Integrites Counsel Serhii Uvarov agrees. Although he’s quick to note that going to court in Ukraine is no longer a “hopeless exercise,” he notes that “there is still a great lack of confidence in the lower courts,” and he admits that his firm continues to warn its clients about the risks of unexpected and unwarranted decisions and encourages them to have a back-up plan in place, ideally in other jurisdictions.
And the unavoidable delay in having cases heard which plagued the Ukrainian courts for so long has not completely disappeared either, CMS Counsel Olga Shenk reports, with obvious frustration. “The delay in consideration of cases is huge,” she says. “We have cases that have been pending with the Supreme Court for at least two years already … and they are simple tax disputes.”

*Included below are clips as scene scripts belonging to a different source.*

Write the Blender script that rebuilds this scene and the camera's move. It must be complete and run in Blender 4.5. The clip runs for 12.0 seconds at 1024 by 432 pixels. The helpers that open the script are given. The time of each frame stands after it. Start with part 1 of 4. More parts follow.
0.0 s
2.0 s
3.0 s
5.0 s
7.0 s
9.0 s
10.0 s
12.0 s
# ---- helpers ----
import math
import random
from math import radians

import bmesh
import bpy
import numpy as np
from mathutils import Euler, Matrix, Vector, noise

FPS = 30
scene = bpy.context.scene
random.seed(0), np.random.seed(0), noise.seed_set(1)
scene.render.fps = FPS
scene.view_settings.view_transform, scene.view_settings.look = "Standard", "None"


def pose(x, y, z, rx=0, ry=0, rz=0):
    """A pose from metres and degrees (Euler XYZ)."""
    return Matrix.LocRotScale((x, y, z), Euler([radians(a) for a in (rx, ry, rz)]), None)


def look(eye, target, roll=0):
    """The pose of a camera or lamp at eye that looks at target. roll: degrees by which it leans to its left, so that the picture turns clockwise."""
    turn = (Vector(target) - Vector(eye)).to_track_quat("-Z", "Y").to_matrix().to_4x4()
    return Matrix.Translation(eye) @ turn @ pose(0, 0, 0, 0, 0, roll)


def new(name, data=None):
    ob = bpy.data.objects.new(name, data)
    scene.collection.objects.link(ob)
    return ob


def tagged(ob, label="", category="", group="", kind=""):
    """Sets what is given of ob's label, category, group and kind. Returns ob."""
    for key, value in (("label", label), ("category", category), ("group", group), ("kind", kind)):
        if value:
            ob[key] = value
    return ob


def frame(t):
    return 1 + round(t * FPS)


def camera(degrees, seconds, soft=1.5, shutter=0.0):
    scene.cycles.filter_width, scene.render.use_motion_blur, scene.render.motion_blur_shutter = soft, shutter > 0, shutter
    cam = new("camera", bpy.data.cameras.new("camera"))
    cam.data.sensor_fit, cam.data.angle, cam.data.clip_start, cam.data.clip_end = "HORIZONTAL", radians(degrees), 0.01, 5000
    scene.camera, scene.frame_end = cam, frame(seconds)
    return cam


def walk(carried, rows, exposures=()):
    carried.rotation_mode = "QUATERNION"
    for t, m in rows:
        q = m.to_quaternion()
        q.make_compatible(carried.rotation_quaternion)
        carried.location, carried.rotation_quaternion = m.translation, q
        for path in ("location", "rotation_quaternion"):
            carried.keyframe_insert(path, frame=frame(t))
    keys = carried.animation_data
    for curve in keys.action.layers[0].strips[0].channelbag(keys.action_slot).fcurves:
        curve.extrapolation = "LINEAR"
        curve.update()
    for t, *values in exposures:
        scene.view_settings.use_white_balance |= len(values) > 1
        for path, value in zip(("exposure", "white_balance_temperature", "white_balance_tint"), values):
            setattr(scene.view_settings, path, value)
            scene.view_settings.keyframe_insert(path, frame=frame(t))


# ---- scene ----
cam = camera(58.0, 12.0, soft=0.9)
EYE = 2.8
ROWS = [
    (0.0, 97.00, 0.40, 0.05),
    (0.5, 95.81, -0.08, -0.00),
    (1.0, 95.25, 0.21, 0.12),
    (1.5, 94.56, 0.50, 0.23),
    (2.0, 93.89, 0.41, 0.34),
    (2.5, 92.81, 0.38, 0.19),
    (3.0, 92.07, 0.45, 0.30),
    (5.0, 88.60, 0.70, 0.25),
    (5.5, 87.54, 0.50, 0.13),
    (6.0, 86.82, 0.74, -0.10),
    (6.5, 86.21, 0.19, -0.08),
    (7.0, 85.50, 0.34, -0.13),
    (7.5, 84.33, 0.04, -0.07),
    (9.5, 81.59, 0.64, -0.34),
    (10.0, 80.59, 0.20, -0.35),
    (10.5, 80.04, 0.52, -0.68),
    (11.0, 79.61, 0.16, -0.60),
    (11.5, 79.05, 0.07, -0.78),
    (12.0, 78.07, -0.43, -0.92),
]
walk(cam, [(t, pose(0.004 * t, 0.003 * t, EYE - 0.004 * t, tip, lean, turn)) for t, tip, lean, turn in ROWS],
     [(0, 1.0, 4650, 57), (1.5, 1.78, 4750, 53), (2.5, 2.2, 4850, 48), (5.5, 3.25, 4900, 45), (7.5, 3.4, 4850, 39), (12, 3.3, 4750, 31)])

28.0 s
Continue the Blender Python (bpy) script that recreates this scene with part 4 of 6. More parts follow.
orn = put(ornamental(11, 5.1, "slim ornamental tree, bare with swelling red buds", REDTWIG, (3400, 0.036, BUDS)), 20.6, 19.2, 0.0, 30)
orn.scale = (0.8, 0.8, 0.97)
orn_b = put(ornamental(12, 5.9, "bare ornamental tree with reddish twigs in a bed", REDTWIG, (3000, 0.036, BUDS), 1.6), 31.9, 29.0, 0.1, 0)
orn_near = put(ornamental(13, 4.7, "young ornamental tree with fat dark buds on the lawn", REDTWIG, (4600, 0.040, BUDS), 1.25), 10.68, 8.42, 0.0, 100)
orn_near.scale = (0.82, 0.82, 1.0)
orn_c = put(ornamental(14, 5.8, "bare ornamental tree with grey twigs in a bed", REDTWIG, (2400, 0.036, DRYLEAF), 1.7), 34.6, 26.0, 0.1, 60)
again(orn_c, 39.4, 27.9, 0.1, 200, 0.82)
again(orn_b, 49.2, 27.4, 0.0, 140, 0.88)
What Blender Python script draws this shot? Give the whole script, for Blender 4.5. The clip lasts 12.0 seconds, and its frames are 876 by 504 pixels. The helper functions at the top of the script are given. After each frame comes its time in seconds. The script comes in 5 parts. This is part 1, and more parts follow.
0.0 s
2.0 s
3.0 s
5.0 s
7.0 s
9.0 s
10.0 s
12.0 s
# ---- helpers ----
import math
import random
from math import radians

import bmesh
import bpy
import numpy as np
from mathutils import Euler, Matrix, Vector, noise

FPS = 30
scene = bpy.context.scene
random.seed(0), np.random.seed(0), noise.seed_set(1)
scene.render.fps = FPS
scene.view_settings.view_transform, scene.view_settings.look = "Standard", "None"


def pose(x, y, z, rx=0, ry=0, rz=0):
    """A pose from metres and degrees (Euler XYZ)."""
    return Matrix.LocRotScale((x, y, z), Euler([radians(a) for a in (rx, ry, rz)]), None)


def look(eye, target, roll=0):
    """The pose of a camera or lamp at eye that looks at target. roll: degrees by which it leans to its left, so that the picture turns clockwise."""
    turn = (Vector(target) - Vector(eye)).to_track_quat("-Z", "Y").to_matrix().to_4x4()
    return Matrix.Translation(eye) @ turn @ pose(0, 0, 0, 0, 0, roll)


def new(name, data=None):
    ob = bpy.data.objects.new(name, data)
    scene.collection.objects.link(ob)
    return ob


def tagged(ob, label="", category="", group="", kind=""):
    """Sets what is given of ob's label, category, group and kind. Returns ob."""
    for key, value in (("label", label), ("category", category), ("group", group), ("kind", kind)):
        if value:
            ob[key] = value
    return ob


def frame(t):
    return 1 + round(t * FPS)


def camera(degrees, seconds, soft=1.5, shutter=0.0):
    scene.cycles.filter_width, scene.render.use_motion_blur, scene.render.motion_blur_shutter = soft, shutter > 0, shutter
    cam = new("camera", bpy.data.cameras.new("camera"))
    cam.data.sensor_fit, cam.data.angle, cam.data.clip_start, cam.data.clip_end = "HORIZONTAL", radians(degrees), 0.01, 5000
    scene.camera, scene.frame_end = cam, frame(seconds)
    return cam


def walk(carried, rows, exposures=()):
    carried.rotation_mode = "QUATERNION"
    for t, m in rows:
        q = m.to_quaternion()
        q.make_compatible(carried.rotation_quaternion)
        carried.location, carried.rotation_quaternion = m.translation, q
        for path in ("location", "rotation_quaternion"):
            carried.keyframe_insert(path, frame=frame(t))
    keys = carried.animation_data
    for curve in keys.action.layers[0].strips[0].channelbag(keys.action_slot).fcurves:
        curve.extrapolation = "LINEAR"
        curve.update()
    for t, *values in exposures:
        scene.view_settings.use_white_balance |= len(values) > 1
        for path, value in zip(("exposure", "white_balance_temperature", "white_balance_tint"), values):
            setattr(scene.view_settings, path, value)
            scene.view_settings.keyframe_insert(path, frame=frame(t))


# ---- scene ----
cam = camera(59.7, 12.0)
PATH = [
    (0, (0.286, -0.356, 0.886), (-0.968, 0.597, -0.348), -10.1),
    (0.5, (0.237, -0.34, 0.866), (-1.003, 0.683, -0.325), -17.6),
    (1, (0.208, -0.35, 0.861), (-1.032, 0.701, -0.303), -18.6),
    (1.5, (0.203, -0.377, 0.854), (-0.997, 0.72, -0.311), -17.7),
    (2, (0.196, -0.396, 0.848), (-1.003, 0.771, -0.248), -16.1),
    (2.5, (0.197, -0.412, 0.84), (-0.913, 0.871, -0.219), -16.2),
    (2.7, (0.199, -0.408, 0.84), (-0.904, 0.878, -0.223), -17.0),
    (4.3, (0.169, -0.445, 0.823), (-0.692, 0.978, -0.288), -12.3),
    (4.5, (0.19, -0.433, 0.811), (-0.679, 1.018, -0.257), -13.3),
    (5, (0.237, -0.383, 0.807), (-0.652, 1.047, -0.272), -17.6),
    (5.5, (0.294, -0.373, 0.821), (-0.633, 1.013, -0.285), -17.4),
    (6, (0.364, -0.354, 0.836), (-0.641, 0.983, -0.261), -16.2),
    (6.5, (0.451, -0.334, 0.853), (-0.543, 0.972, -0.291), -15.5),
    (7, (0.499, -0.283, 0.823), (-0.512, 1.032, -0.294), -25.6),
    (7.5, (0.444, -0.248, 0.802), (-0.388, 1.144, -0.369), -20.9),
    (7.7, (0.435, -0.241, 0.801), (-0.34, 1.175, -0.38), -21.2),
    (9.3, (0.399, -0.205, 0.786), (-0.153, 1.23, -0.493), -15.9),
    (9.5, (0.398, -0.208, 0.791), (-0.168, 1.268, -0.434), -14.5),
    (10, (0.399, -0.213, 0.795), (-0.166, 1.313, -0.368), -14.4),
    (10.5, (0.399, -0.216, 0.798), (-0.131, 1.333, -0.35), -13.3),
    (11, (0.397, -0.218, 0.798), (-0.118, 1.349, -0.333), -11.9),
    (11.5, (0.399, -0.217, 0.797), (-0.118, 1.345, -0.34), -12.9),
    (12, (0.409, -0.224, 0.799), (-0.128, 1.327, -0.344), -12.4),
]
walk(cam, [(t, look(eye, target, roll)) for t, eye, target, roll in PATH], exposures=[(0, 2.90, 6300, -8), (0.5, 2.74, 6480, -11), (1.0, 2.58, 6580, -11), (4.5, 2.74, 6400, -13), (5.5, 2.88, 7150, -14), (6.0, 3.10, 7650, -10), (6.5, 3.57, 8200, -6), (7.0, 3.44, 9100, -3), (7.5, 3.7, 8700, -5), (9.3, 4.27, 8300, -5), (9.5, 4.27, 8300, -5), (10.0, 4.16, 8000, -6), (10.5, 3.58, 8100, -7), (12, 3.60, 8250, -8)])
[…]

A thorough reform of a system so associated with corruption and inefficiency does not happen overnight, but there is general agreement that the process is moving in the right direction. Vadim Medvedev insists that even the problems with the lower courts will, over time, be resolved. “The system gradually improves by the movement down of higher requirements from within,” he says. “From the Supreme Court to lower courts.”
Sergei Gryshko is simultaneously hopeful and cautionary. “This is the best Ukraine has had,” he says with a smile. “But it can be improved and in my view it must be improved.”
The stakes, needless to say, are huge. “The importance of the judicial reform can hardly be overestimated,” says Olga Vorozhbyt. “For foreign investors, the importance of a fair and effective trial prevails over the risks of war and other obstacles.”